“Review: The Other Landscape,” Gambit

By D. Eric Bookhardt, via bestofneworleans.com

After the Rain (Methane) | 2014-15 | Oil on Belgian linen | 54 x 65 1/2 inches

After the Rain (Methane), 2014-15 | Oil on Belgian linen | 54 x 65 1/2 inches

Jacqueline Bishop | Landfill: Mountain, 2015 | Oil on panel | 12 x 12 inches

Landfill: Mountain, 2015 | Oil on panel | 12 x 12 inches

Billed as an exploration of landscape painting and the complex connections between climate change, species extinction and migration, Jacqueline Bishop’s new show at Arthur Roger Gallery encompasses familiar environmental topics from the daily news. But her imagery evokes a realm of nature so otherworldly that mythology and sorcery may be the most immediate references that come to mind. In fact, art is the mythology of the modern age, the societal equivalent of the dreams that in our individual lives serve to psychically integrate all that we experience and provide the metanarratives that define our sense of who we are and where we are going. Likewise, technology is the sorcery of our time, and in this show, climate change, migration and extinction are the consequences that Bishop transforms into a new mythos, a visionary ecology of the imagination.

Jacqueline Bishop | Formation of Pearls, 2014 | Mississippi River water, watercolor over collage on board | 24 x 18 inches

Formation of Pearls, 2014 | Mississippi River water, watercolor over collage on board | 24 x 18 inches

Ecology often is viewed as a mechanistic system of checks and balances in the natural world, but it is really about how everything in the world is connected as a totality.

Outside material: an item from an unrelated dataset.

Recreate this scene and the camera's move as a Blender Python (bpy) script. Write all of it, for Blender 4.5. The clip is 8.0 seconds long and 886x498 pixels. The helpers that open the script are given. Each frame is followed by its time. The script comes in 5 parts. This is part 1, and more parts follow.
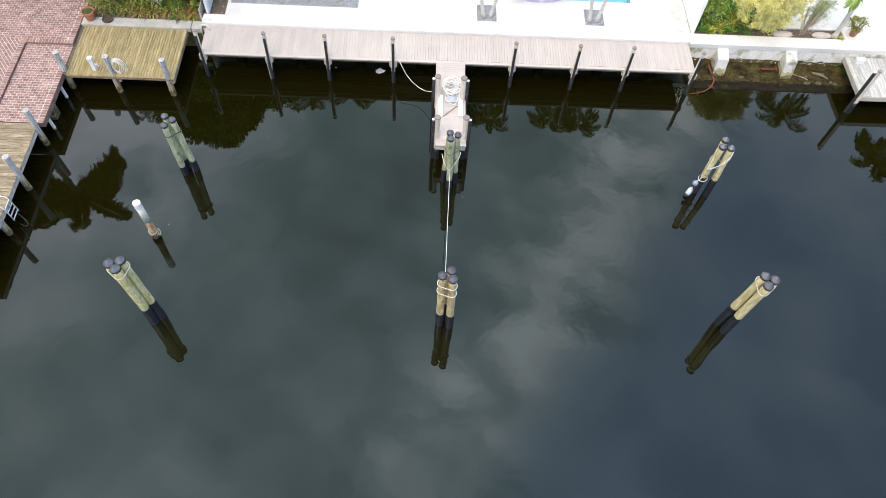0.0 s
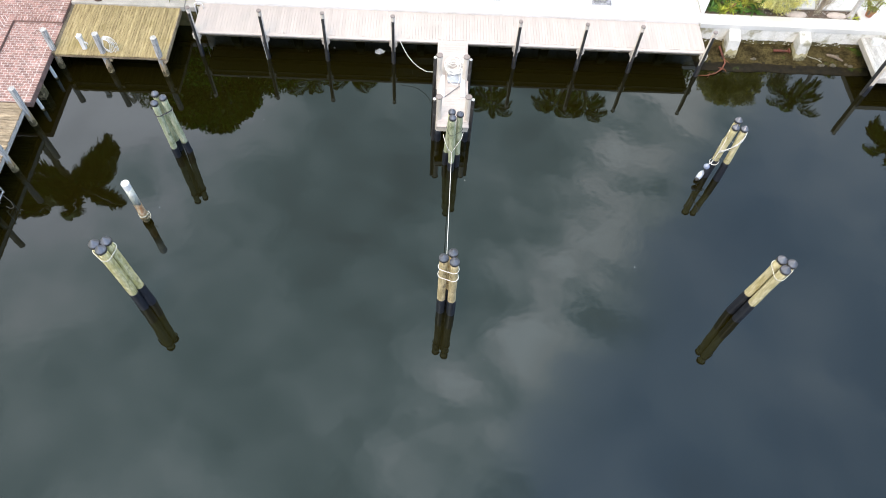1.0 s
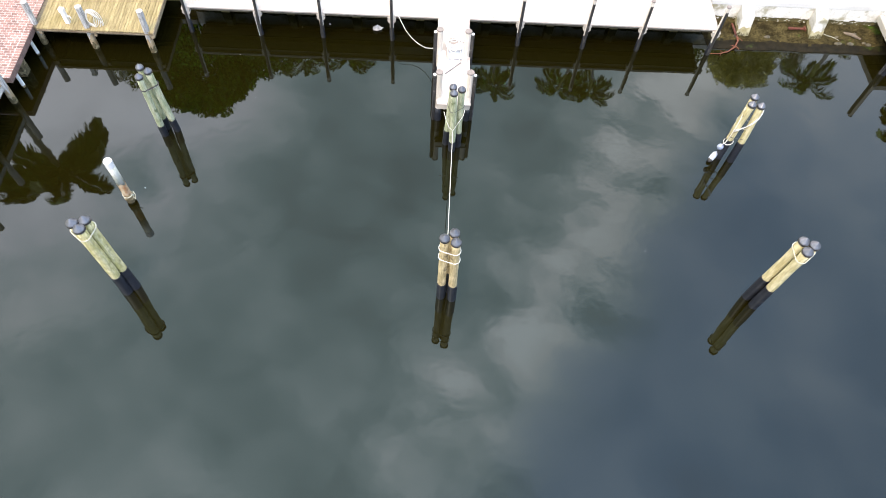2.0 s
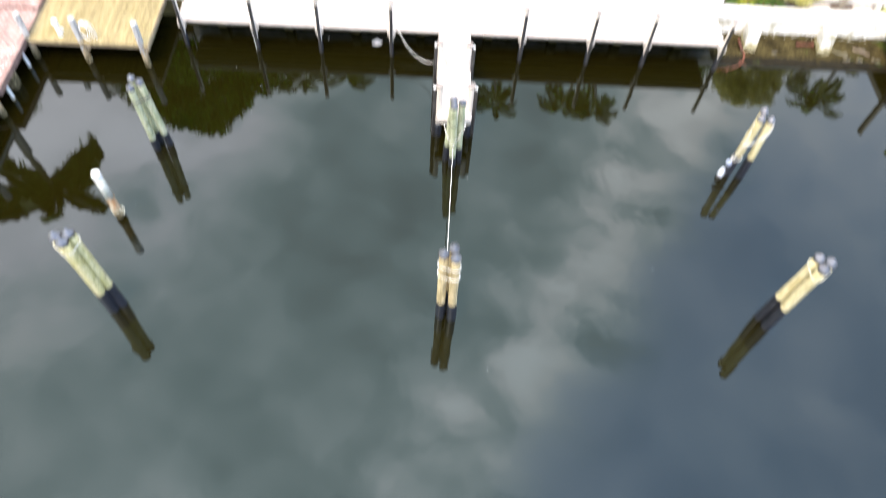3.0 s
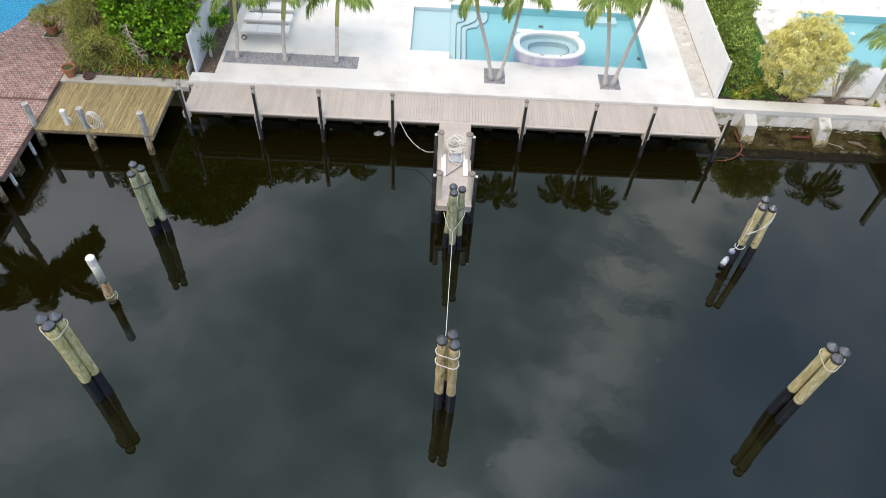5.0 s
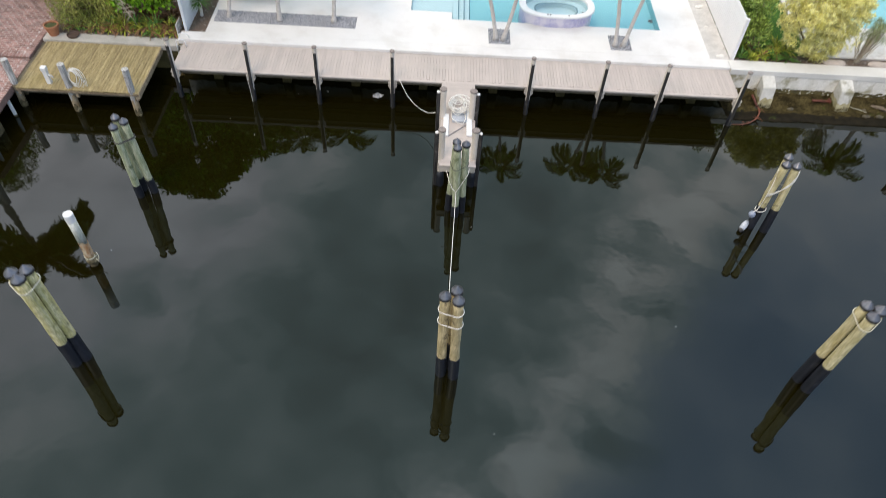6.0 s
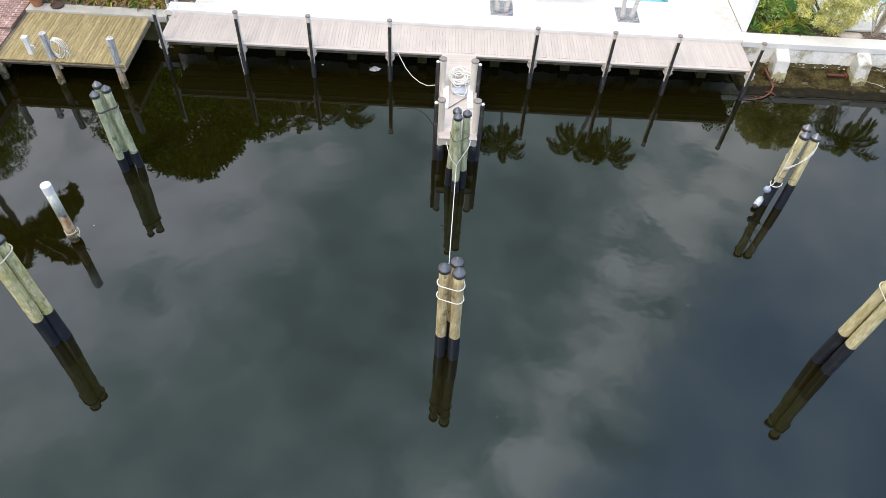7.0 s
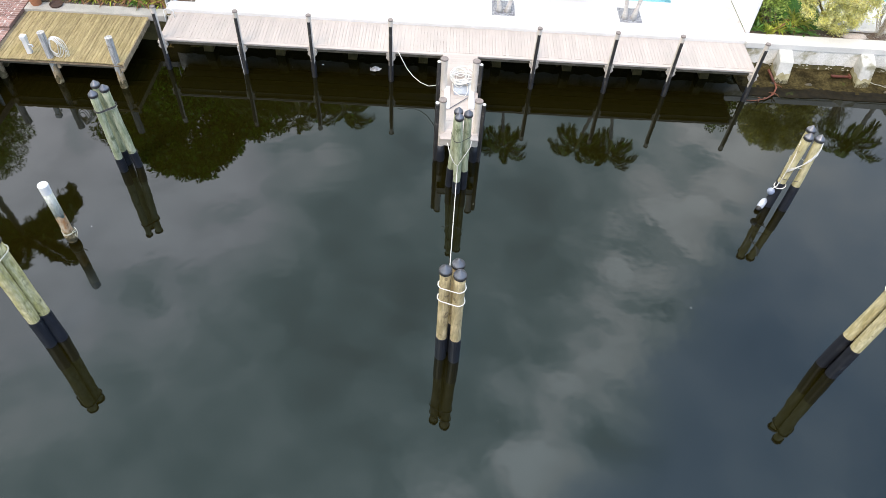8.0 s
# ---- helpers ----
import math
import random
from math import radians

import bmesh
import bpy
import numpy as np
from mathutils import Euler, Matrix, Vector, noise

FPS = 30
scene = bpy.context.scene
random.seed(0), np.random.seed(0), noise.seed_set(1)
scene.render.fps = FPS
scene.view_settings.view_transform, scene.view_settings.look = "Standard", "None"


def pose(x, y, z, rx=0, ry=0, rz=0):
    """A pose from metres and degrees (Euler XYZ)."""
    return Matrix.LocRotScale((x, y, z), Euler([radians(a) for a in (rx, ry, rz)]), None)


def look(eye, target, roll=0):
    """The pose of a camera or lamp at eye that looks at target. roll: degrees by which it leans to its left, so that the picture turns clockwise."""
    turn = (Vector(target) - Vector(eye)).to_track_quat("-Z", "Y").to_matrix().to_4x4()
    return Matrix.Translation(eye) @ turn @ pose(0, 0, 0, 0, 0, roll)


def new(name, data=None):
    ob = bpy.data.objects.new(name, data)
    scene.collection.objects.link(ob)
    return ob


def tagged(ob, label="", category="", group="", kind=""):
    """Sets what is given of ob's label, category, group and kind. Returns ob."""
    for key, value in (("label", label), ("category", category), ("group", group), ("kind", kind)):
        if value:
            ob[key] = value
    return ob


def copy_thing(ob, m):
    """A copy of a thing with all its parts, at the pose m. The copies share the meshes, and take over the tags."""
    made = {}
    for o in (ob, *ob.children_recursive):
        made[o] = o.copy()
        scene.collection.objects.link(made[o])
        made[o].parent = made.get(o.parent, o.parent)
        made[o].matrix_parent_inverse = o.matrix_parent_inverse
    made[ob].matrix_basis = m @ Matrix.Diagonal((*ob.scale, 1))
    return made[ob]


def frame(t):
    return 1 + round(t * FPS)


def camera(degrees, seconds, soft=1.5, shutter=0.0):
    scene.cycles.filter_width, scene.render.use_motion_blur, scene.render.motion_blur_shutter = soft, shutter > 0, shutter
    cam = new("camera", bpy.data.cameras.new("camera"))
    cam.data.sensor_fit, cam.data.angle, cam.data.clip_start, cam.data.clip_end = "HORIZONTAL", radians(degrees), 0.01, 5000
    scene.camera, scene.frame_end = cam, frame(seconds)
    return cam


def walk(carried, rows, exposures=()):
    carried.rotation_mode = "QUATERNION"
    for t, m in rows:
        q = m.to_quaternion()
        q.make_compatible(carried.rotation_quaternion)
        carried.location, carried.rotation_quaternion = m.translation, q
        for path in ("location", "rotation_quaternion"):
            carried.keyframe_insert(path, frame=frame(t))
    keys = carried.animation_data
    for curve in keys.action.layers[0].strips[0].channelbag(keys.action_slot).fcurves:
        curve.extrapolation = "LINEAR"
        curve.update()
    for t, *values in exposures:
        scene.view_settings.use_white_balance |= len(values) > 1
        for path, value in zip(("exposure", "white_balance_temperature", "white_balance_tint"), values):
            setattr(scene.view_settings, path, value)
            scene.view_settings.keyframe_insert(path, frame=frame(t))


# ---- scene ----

Bishop’s large painting, After the Rain (Methane) (pictured), depicts a bevy of birds cavorting in an effusion of roses in a surreal sort of ayahuasca vision in which joyous beauty is framed by skeletal trees and emaciated animals. Not so long ago, pollution from chemical refineries upriver made our sunsets spectacularly gorgeous, a deadly beauty derived from destructive forces that required remedy. Just as crack cocaine burns out the body and mind, our unbalanced exploitation of earthly resources burns out the planet, and this is the drama Bishop depicts in canvases like Landfill: Mountain, where a promontory of roses punctuated with smokestacks is lapped by the waves of a troubled sea. Similarly, her painted collages, made with Mississippi River water, use words and images from the past and present to poetically evoke the ecology of communication — the countless visual and verbal assertions and seductions that comprise the informational echo chamber of our media-saturated age.